Dotada de una complejidad que en algunos momentos llega a mostrarse asfixiante, en donde la utilización y riqueza de su banda sonora es admirable, y caracterizada por una esplendida utilización de la iluminación –algo bastante poco habitual en el cine de nuestros días-, una planificación dinámica y precisa en su modulación, y un tempo en ocasiones casi operístico que sabe mostrar la oscilación de incidencias –algunas realmente terribles, como el asesinato de Fredericks, o el de la novia mulata del hijo de Wilson-, sin inclinarse por el tremendismo, y evitando con dicha interiorización cualquier tipo de fisura en el relato, lo cierto es que la degustación del film de De Niro nos lleva a invocar que el veterano actor deje de lado sus alimenticias prestaciones como actor, centrándose en una singladura como realizador que, a no dudar, podría ser realmente brillante. Para finalizar, es indudable que en un intérprete de su indudable efectividad, era lógico que su andadura como realizador se viera impregnada de una indudable capacidad como director de actores, en la que pienso que va de la mano la aportación sustancial del departamento de casting. A este respecto, creo que dichas capacidades se extienden incluso en la aportación de la habitualmente deficiente Angelina Jolie. Sin embargo, creo que una vez más, la opacidad de Matt Damon supone uno de los escasos lastres de la película. Nadie duda que en apariencia resulta adecuadamente elegido, en la medida que se trata de un actor inexpresivo y apriorísticamente los rasgos del personaje le iban como anillo al dedo.
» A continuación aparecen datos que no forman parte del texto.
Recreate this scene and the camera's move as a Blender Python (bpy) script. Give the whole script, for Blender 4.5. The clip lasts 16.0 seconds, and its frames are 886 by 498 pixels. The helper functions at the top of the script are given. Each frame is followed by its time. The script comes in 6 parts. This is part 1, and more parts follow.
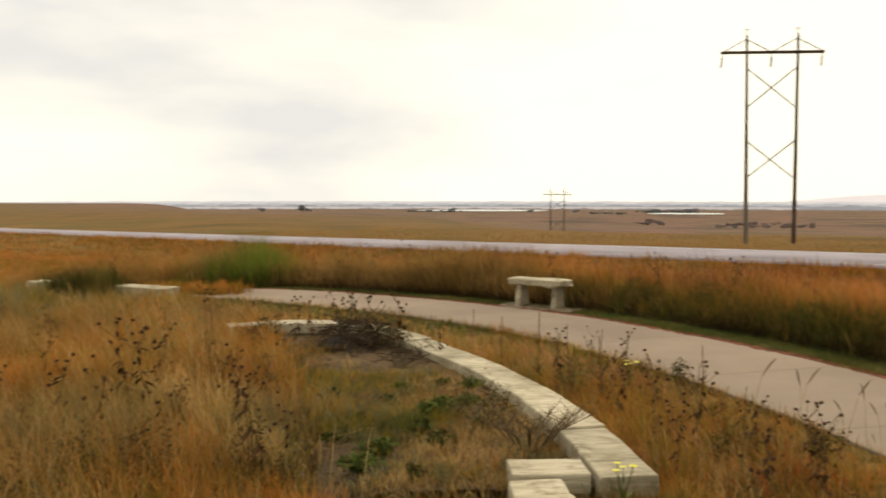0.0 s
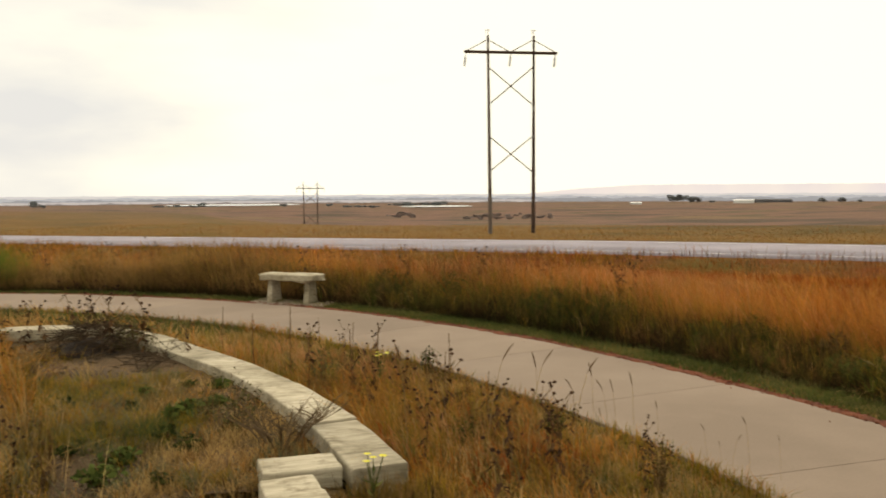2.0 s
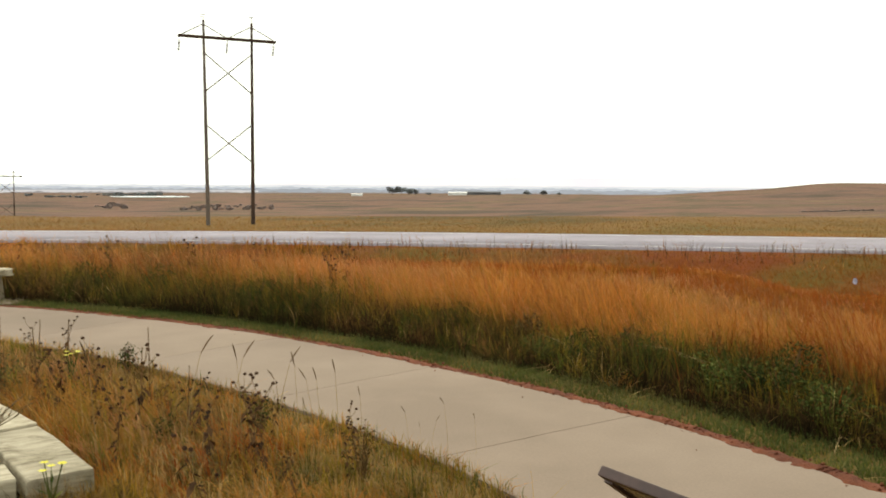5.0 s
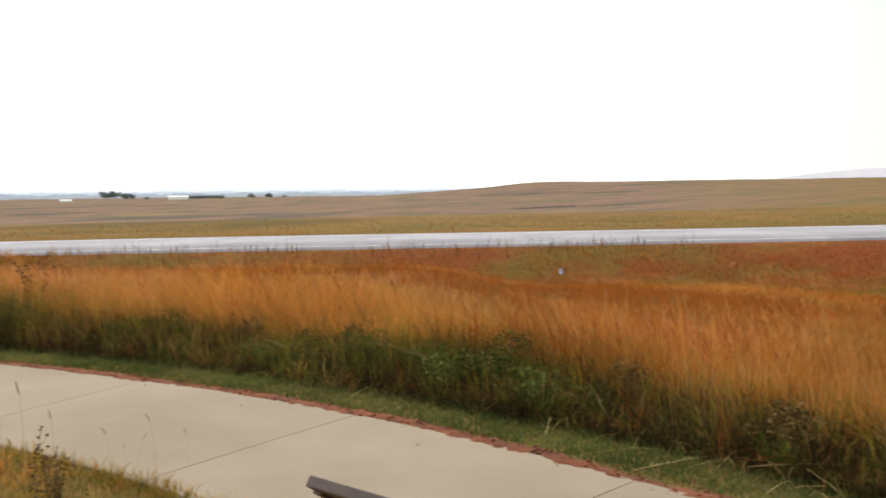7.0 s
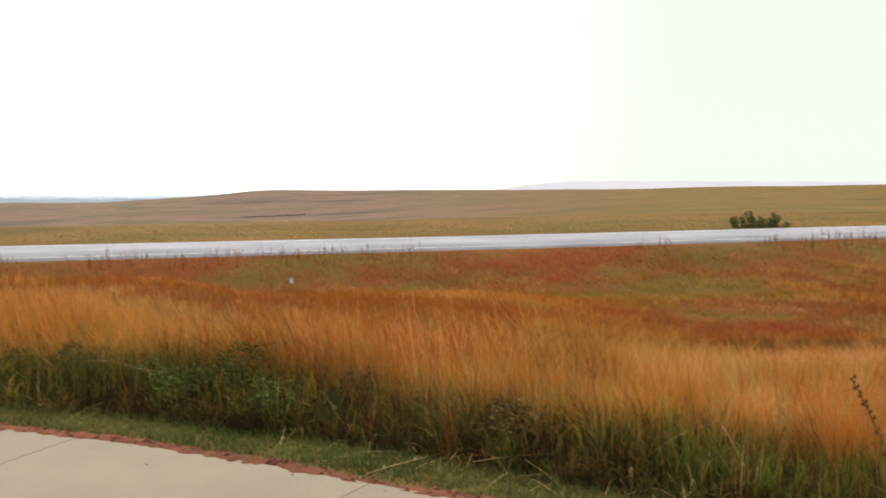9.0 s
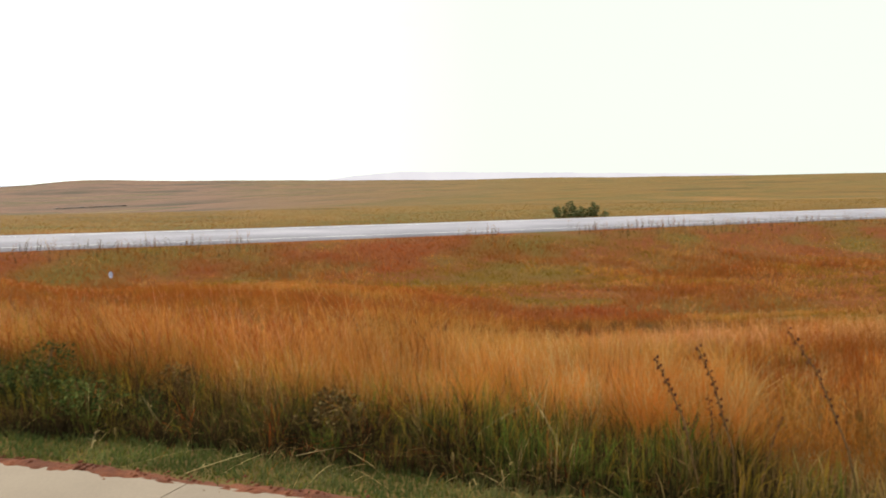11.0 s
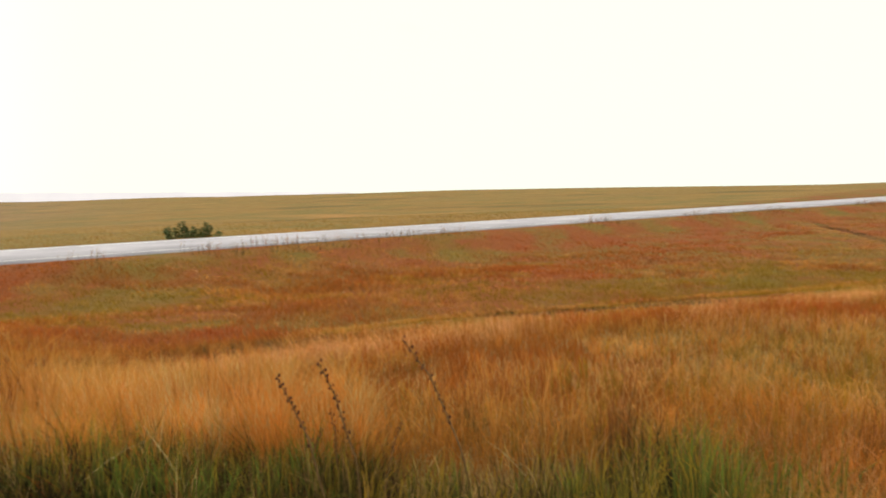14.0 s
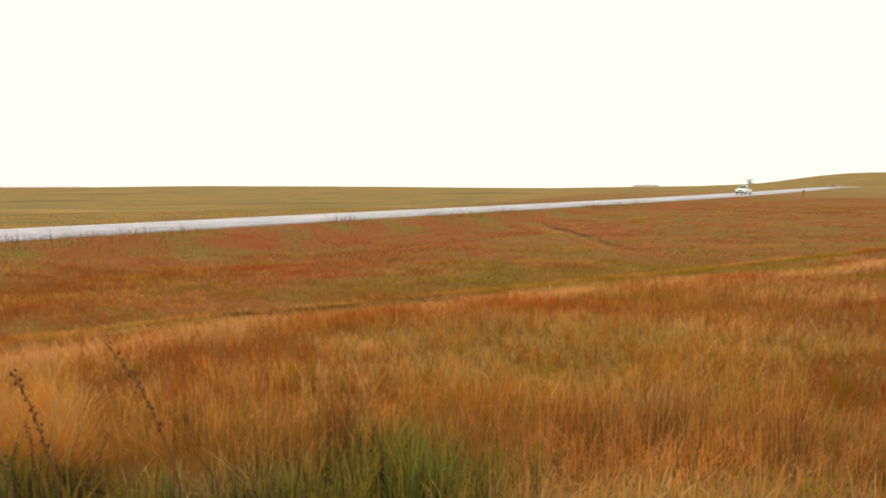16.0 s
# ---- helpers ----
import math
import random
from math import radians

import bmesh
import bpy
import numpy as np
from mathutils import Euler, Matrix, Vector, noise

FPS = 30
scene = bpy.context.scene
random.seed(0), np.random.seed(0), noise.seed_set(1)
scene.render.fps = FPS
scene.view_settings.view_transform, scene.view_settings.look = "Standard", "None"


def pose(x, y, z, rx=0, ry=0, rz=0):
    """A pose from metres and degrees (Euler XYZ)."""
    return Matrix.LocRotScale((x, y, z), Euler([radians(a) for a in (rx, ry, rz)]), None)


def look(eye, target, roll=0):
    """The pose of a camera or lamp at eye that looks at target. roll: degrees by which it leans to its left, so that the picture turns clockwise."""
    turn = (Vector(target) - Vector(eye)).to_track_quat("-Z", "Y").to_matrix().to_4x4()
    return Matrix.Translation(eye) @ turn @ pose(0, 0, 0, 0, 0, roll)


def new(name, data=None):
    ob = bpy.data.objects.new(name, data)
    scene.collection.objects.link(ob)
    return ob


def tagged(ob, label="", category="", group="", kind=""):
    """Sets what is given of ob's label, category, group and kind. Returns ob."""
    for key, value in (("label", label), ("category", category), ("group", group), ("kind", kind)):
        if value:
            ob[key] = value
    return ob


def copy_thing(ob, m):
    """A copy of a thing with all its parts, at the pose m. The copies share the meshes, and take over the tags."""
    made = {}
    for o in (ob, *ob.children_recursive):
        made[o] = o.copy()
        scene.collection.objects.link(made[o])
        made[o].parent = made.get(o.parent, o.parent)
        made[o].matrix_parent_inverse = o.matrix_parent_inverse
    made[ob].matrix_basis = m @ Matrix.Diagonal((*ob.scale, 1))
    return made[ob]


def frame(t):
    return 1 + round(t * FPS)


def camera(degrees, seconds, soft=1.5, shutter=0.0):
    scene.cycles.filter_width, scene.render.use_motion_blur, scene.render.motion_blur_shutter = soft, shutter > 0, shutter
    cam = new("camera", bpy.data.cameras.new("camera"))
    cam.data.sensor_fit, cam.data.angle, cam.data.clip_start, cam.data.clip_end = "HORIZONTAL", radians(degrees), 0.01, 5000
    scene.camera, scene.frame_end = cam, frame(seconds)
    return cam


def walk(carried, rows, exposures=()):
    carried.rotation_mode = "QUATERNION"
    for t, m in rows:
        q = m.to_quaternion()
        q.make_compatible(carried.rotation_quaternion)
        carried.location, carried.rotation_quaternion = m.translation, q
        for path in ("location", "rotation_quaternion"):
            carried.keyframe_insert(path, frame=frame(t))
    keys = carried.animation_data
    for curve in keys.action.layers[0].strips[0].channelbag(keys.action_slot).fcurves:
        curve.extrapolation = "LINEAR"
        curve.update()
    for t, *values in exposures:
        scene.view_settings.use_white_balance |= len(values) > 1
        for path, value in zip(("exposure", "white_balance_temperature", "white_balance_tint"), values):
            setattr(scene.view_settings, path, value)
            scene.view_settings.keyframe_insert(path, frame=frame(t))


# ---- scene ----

Pero una cosa es la contención y otra la incapacidad de transmitir –sobre todo cuando el intérprete, con su eterno aire adolescente, ha de asumir una edad más elevada de la que posee-. En ese sentido, las limitaciones de Damon se hacen notar en bastantes momentos, por más que la planificación del director logre en no pocas ocasiones envolver estas carencias de manera brillante.